Zu­rück zum Buch. Nicht er­folg­reich war der Trotz von Ste­fan Zwei­fel, der im Li­te­ra­tur­club von 2014 ei­nem Falsch­zi­tat von El­ke Hei­den­reich wi­der­sprach. We­nig über­ra­schend wenn man den Me­di­en­be­trieb kennt: Nicht die Lüg­ne­rin wur­de be­straft, son­dern der Mo­de­ra­tor, in dem er ab­ge­setzt wur­de. Un­klar bleibt, wem in die­sem Fall »man­geln­de Im­puls­kon­trol­le« vor­ge­wor­fen wird. Zwei­fel hat­te recht, aber Hei­den­reich die Trup­pen im Sen­der auf ih­rer Sei­te.2

We­ni­ger die Ge­gen­über­stel­lung vom Trotz­kopf Em­my von Rho­dens mit Astrid Lind­grens Pip­pi Lang­strumpf über­zeu­gen als die bei­den groß­ar­ti­gen Bei­spie­le für weib­li­chen Trotz, den die Au­torin in zwei Tex­ten von Ma­rie von Eb­ner-Eschen­bach an­führt: An­na aus der Er­zäh­lung Die To­ten­wacht, die den Ver­lockun­gen des Wohl­stands durch Hei­rat mit dem rei­chen Ge­org wi­der­steht und der »er­ha­be­ne Ei­gen­sinn«, den Evi ge­gen­über ih­ren trot­zi­gen Ehe­mann in der No­vel­le Mašlans Frau be­weist. Hier ein Trotz aus Hal­tung, dort ei­ner als »Hirn­ge­spinst«.

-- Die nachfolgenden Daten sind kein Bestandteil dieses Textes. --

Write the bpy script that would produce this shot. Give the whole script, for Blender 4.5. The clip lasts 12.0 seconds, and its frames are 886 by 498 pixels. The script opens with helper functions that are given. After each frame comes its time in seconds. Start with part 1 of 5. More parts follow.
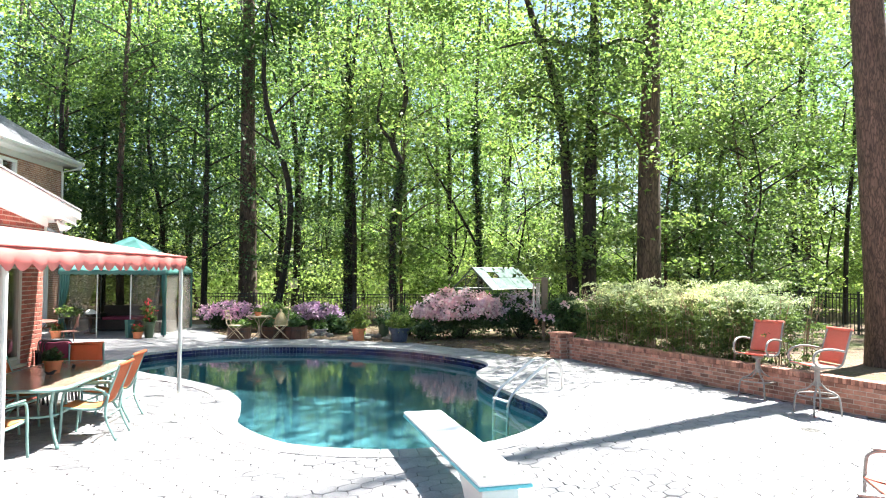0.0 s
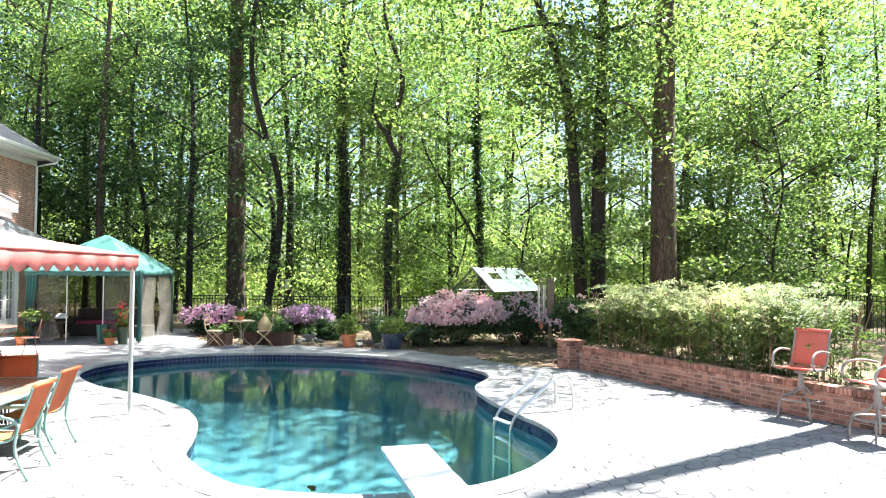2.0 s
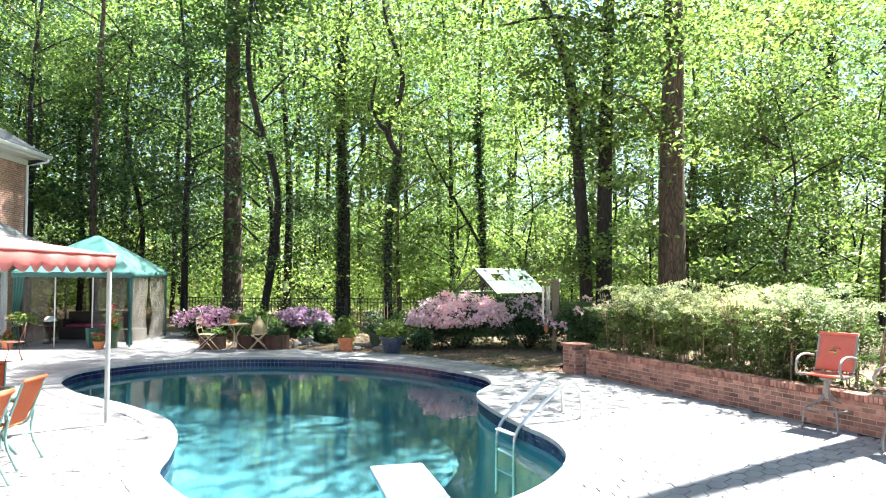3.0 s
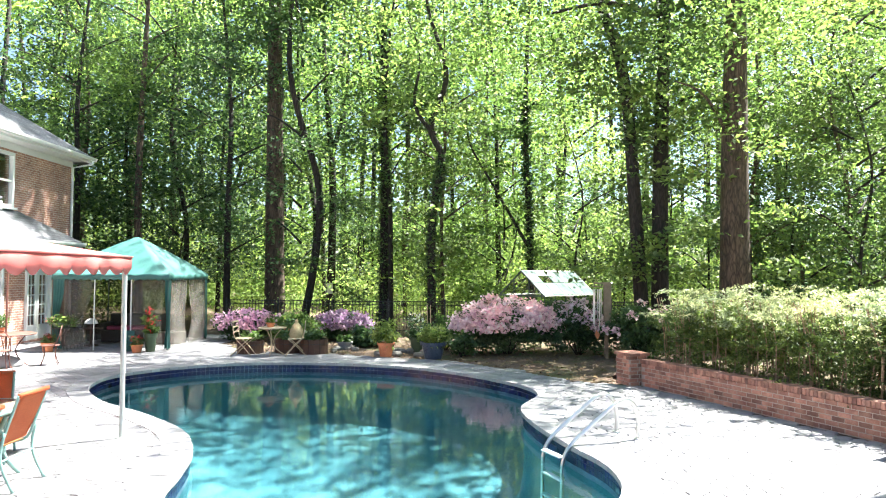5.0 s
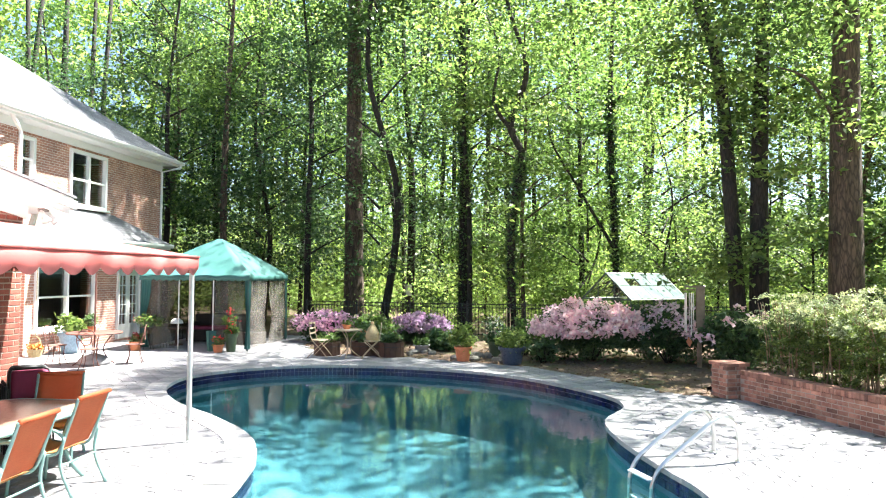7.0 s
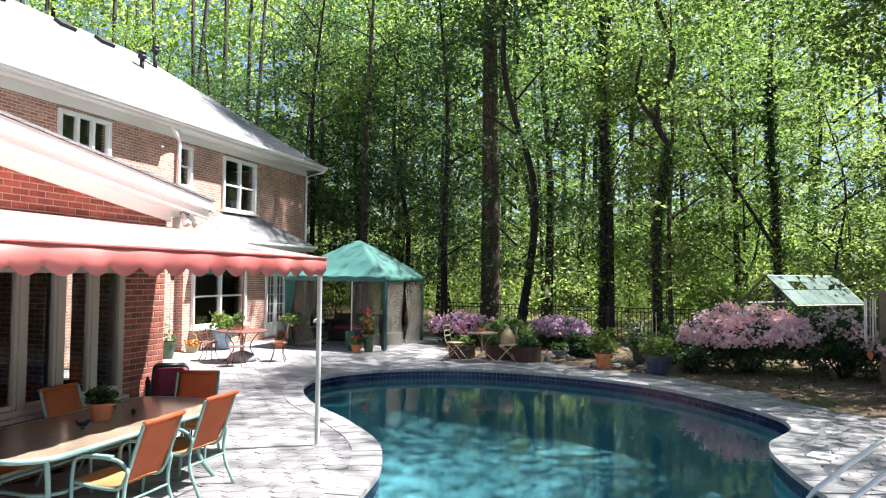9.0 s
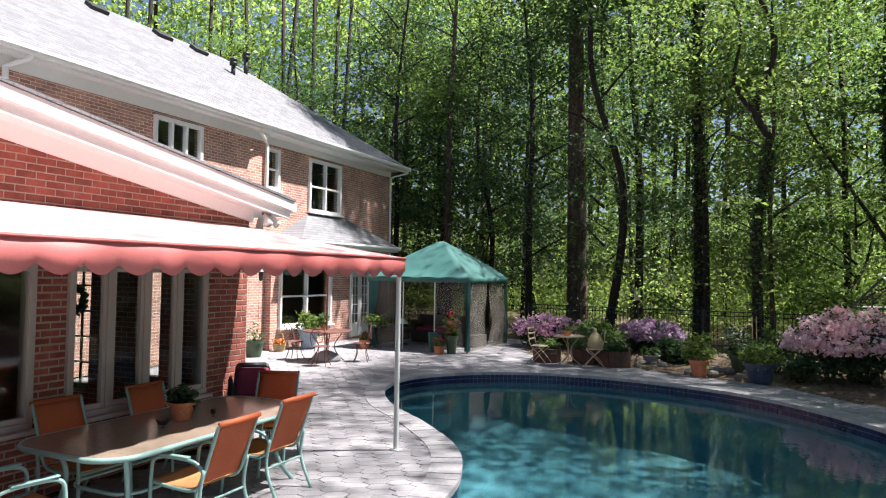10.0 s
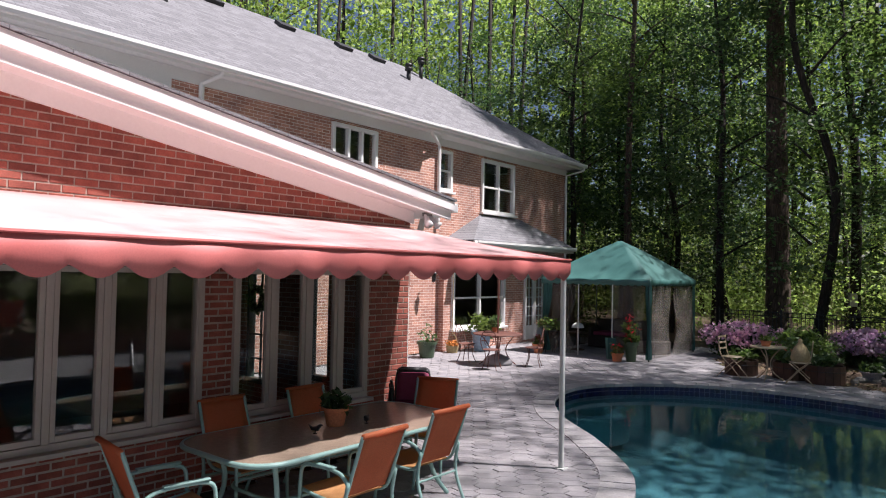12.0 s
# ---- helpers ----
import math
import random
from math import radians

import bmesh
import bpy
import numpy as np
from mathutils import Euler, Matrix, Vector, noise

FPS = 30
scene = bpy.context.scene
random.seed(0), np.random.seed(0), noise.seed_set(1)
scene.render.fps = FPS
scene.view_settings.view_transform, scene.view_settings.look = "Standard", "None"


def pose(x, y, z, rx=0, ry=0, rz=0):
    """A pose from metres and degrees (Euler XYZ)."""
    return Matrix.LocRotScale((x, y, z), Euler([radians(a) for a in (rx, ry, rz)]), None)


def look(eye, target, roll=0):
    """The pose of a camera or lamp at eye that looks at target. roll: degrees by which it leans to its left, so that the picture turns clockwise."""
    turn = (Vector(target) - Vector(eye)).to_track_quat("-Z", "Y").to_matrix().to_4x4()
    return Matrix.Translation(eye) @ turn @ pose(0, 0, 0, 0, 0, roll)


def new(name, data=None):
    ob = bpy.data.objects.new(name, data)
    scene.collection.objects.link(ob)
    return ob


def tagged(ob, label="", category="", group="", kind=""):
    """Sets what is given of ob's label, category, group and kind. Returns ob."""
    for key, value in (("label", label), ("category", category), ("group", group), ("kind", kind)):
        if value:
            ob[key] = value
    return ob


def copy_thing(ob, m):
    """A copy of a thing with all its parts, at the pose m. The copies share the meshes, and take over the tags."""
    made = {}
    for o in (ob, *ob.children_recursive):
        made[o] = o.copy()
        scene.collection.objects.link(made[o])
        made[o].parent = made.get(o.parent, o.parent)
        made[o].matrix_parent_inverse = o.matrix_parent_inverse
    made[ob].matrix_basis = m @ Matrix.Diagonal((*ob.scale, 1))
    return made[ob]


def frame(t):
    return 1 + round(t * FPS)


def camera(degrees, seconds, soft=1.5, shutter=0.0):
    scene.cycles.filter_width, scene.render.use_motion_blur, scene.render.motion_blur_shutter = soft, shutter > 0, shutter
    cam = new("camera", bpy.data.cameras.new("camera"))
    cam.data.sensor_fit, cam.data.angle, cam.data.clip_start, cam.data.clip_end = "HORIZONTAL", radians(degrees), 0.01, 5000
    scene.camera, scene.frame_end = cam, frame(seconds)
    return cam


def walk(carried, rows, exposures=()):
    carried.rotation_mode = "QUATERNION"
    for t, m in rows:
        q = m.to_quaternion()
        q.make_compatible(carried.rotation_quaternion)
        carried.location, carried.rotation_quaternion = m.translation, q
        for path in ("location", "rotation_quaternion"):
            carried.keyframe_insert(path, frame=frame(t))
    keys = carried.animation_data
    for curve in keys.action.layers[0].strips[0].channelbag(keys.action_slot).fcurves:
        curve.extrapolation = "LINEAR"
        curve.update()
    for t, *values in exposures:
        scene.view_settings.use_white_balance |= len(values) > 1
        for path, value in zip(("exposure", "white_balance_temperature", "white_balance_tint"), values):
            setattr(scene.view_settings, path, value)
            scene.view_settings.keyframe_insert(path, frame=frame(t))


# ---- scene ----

Das letz­te Ka­pi­tel des Bu­ches ist ei­ne ein­zi­ge trot­zi­ge Er­klä­rung über die Wich­tig­keit von Li­te­ra­tur und ein Fron­tal­an­griff ge­gen das Nütz­lich­keits­den­ken und für das »Un­brauch­ba­re und Über­flüs­si­ge«. Und es ist ei­ne Phil­ip­pi­ka ge­gen die ein­sei­ti­ge Ver­wen­dung von Li­te­ra­tur als »Strich­wort­ge­be­rin für ak­tu­el­le po­li­tisch ideo­lo­gi­sche Er­ör­te­run­gen«.

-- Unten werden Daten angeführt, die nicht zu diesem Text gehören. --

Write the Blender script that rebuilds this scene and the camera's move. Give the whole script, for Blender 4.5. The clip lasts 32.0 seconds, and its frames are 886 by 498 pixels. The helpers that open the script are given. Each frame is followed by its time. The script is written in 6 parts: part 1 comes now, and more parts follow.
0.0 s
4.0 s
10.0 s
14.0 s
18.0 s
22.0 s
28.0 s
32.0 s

Mei­ne The­se geht ja da­hin, dass Li­te­ra­tur­lieb­ha­ber längst zu Trotz­köp­fen ge­wor­den sind. Und die soll­ten die­ses Buch le­sen. Be­sten­falls lernt man den Wi­der­spruch.

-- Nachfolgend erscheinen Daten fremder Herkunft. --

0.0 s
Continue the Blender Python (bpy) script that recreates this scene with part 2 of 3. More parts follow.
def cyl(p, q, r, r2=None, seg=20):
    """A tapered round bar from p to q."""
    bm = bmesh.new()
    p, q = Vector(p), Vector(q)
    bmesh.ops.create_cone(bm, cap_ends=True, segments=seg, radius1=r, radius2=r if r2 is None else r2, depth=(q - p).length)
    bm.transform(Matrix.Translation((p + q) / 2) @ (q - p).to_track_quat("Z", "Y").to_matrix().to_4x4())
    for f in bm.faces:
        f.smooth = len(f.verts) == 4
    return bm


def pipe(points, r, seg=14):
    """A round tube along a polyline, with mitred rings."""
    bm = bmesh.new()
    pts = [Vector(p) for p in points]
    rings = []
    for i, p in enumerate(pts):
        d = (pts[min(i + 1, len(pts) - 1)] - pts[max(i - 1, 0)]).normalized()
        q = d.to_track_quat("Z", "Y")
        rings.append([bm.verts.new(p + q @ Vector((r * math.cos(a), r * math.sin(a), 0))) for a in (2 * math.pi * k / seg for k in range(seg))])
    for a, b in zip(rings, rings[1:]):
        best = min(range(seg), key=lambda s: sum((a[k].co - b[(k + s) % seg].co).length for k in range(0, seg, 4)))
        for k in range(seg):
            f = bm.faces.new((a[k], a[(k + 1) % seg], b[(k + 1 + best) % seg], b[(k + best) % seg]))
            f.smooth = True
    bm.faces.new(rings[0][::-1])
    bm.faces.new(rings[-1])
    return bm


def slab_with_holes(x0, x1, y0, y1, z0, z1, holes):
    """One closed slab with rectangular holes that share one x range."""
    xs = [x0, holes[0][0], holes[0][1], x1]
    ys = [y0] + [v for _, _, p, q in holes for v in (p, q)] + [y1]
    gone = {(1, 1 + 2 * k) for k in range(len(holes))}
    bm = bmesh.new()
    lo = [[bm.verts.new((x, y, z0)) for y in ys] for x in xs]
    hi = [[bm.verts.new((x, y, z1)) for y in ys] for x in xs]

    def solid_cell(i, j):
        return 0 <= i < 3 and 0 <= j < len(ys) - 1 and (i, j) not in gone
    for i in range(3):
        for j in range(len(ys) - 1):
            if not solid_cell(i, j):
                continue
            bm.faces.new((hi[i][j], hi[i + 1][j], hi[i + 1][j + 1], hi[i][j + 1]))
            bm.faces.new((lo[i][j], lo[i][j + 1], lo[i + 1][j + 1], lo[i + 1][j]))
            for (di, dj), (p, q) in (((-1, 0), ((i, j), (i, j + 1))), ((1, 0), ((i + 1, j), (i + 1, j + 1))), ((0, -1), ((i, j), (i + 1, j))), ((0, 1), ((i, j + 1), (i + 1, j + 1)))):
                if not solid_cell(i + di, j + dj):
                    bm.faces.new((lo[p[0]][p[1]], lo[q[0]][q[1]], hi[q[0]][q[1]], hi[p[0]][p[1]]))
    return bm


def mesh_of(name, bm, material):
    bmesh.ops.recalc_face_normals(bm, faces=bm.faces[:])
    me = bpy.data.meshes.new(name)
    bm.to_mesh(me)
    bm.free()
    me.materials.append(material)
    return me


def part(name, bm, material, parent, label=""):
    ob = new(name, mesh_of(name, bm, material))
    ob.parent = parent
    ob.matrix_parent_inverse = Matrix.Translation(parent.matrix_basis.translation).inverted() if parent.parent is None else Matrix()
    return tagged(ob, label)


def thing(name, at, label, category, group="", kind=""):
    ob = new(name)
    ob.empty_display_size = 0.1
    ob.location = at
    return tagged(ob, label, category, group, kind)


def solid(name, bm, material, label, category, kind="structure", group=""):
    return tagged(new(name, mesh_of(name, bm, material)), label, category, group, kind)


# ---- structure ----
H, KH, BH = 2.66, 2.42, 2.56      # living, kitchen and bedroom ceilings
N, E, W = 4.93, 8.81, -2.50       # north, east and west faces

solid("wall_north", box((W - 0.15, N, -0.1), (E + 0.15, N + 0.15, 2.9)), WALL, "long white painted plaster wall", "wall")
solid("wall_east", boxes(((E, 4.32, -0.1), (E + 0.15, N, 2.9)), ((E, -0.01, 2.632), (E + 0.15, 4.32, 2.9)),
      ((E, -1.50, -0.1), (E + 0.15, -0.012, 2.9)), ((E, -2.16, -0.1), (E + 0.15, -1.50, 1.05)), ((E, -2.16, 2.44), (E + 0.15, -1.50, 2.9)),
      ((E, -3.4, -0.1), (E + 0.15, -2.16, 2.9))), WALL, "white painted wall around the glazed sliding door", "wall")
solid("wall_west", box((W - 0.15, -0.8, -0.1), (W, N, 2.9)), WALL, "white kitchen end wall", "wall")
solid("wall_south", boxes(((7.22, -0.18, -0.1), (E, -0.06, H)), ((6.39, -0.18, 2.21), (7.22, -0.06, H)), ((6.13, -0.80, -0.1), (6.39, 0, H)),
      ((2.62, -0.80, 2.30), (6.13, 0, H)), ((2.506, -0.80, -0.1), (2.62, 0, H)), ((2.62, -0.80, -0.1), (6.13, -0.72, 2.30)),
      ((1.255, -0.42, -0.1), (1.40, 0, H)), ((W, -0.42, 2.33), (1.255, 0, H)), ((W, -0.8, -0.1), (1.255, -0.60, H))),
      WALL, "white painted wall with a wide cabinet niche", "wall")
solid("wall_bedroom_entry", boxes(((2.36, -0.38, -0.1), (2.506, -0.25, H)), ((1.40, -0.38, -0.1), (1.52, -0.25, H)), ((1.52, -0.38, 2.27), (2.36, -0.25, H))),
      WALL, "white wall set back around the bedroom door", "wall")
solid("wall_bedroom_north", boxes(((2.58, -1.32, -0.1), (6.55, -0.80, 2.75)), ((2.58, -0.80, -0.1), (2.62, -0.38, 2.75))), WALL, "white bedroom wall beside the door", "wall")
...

  1. Der vermutlich großartigste Text über einen Amokläufer, der seine Tat allerdings nur zu planen scheint, stammt von Xaver Bayer. Bezeichnenderweise ist die Hauptperson ein Schriftsteller, was den Titel Engagierte Literatur erklärt. Der Amoklauf wird detailliert durchgespielt, aber eigentlich nur erwogen, um danach eine Art Manifest zu formulieren: "Ich werde getan haben, was ich werde getan haben werde müssen. Oder besser gesagt: Ich werde getan haben, was ich nicht nicht getan gedurft haben werde." (Xaver Bayer in Die durchsichtigen Hände, Erzählungen, Jung und Jung, 2008, S. 89-95, hier: S. 95)  

  2. Der Vorgang erinnert eine Begebenheit aus Mitte der 1980er Jahre. Heidenreich war im Wechsel mit der WDR-Journalistin Gisela Marx und dem Drehbuchautor Wolfgang Menge Moderatorin der Talkshow Leute, die in der Nordkette der Dritten Programme der ARD ausgestrahlt wurde. Irgendwann beschwerte sich Heidenreich beim Sender über Gisela Marx. Diese sei "alt und herrisch", befrage Menschen, die nicht in ihr Weltbild passten, wie vor einem Tribunal. Heidenreich stellte ein Ultimatum – sie oder Marx. Warum auch immer: Die Redaktion knickte ein und kündigte 1987 Gisela Marx. Wolfgang Menge ging freiwillig mit.